Supplied information:
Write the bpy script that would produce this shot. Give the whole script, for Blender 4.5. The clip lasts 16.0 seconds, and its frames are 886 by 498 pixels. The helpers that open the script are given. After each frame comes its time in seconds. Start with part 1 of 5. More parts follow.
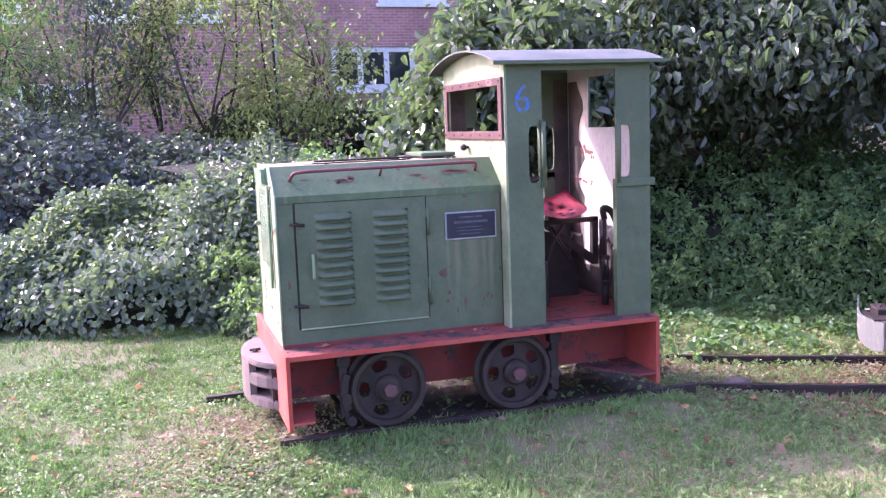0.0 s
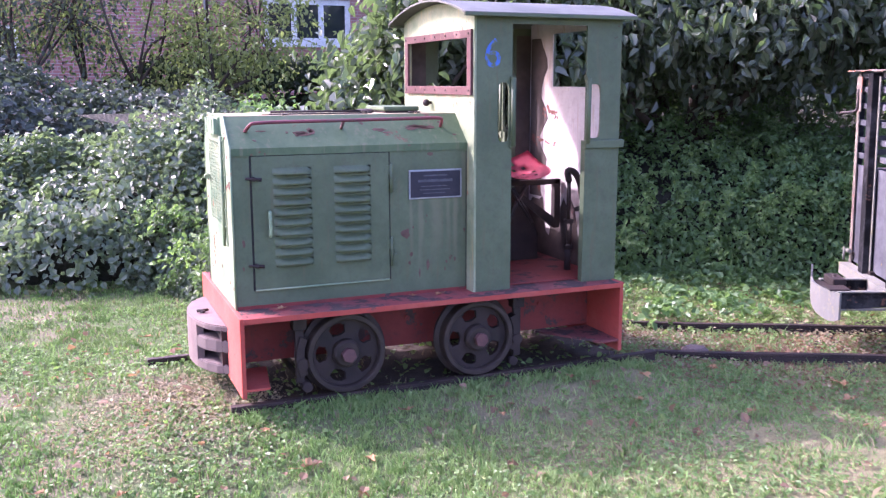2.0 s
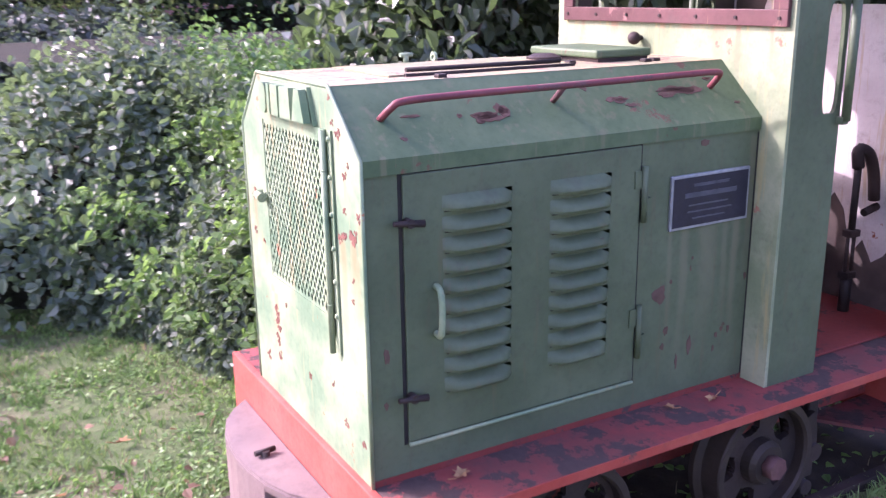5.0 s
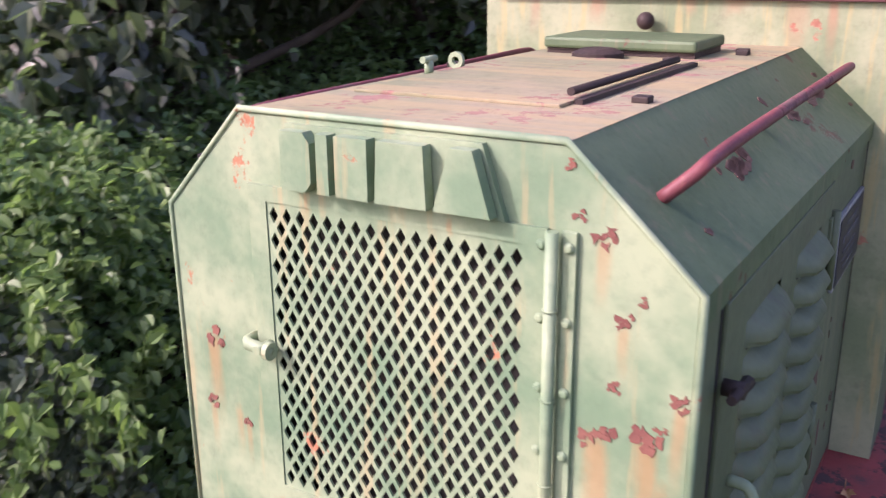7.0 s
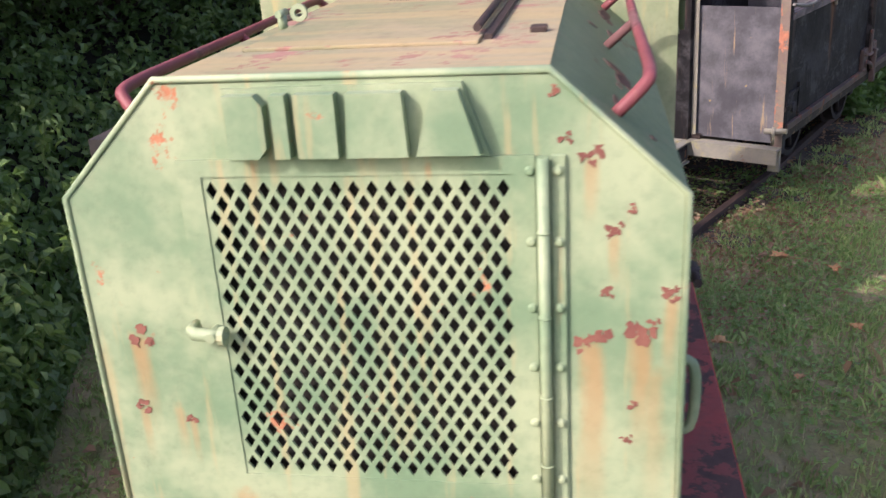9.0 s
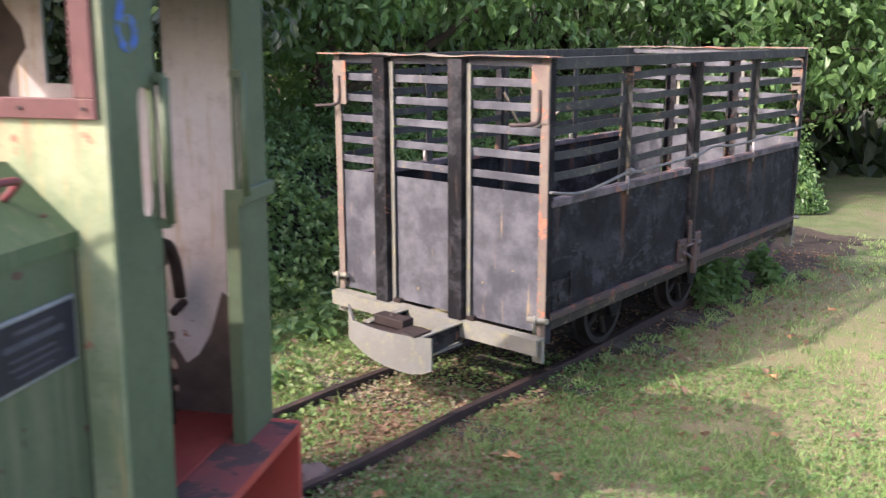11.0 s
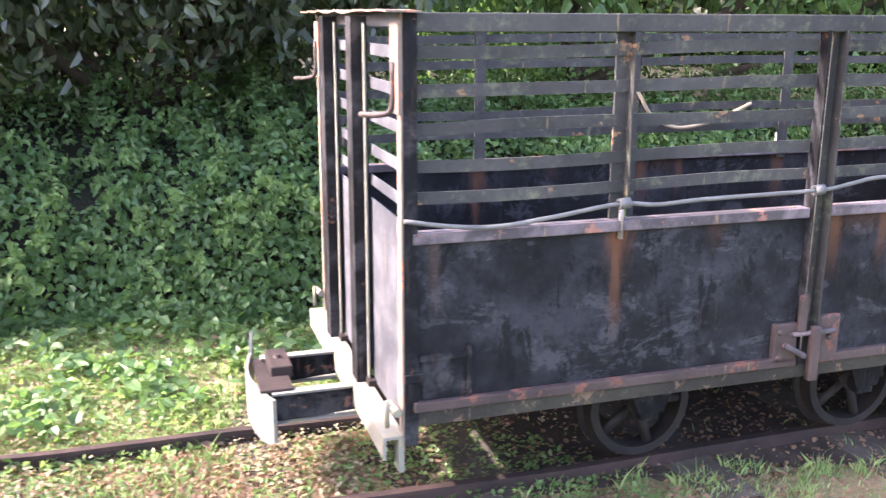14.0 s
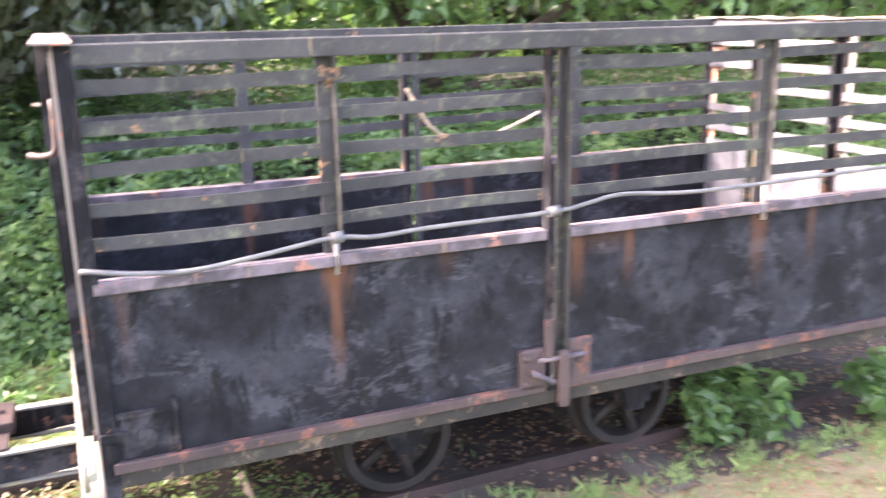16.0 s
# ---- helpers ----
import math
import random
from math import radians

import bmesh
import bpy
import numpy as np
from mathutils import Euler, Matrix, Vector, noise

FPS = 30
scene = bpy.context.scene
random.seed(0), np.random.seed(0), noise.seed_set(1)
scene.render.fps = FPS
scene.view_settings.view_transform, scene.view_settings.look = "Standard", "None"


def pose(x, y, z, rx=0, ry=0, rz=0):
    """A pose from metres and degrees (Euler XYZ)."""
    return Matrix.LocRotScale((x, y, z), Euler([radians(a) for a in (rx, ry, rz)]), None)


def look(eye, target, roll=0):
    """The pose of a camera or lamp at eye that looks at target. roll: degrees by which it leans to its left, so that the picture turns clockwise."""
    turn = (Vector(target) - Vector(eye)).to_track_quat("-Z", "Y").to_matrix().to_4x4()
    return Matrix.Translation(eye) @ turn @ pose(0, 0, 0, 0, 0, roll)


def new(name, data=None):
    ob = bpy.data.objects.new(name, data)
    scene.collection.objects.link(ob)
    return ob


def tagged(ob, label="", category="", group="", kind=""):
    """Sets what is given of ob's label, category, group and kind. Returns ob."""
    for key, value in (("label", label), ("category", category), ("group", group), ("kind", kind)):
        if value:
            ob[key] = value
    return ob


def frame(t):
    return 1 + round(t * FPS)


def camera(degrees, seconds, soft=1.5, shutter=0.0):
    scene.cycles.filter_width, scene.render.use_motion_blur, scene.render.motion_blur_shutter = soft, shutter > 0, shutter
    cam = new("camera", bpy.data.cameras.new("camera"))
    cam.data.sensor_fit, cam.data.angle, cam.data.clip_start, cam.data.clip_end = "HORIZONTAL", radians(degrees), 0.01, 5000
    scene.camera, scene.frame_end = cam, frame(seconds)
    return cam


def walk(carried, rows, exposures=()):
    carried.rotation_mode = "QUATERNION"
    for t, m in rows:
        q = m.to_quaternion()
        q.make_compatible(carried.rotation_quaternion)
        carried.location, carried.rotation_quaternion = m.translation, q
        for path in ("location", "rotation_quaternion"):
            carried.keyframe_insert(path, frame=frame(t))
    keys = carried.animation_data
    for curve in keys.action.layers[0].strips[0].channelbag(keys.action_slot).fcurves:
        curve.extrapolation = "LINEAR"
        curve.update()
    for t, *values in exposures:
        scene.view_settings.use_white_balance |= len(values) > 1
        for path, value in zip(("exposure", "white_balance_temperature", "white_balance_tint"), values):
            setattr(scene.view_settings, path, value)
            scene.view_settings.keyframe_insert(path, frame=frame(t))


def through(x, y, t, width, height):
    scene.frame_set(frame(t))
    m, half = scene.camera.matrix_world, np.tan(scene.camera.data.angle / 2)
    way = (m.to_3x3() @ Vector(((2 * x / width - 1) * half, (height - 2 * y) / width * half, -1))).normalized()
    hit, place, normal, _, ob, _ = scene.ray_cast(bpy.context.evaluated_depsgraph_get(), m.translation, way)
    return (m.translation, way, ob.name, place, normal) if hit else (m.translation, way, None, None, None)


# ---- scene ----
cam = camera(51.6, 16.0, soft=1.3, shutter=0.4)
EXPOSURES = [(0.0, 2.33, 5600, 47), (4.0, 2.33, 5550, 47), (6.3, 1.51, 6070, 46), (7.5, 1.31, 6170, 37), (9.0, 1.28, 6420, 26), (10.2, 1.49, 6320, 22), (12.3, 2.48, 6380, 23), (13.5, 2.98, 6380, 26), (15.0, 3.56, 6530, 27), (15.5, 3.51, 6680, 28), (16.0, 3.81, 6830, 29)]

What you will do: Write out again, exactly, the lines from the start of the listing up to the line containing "scene = bpy.context.scene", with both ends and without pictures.

Result of the exercise:
Write the bpy script that would produce this shot. Give the whole script, for Blender 4.5. The clip lasts 16.0 seconds, and its frames are 886 by 498 pixels. The helpers that open the script are given. After each frame comes its time in seconds. Start with part 1 of 5. More parts follow.
0.0 s
2.0 s
5.0 s
7.0 s
9.0 s
11.0 s
14.0 s
16.0 s
# ---- helpers ----
import math
import random
from math import radians

import bmesh
import bpy
import numpy as np
from mathutils import Euler, Matrix, Vector, noise

FPS = 30
scene = bpy.context.scene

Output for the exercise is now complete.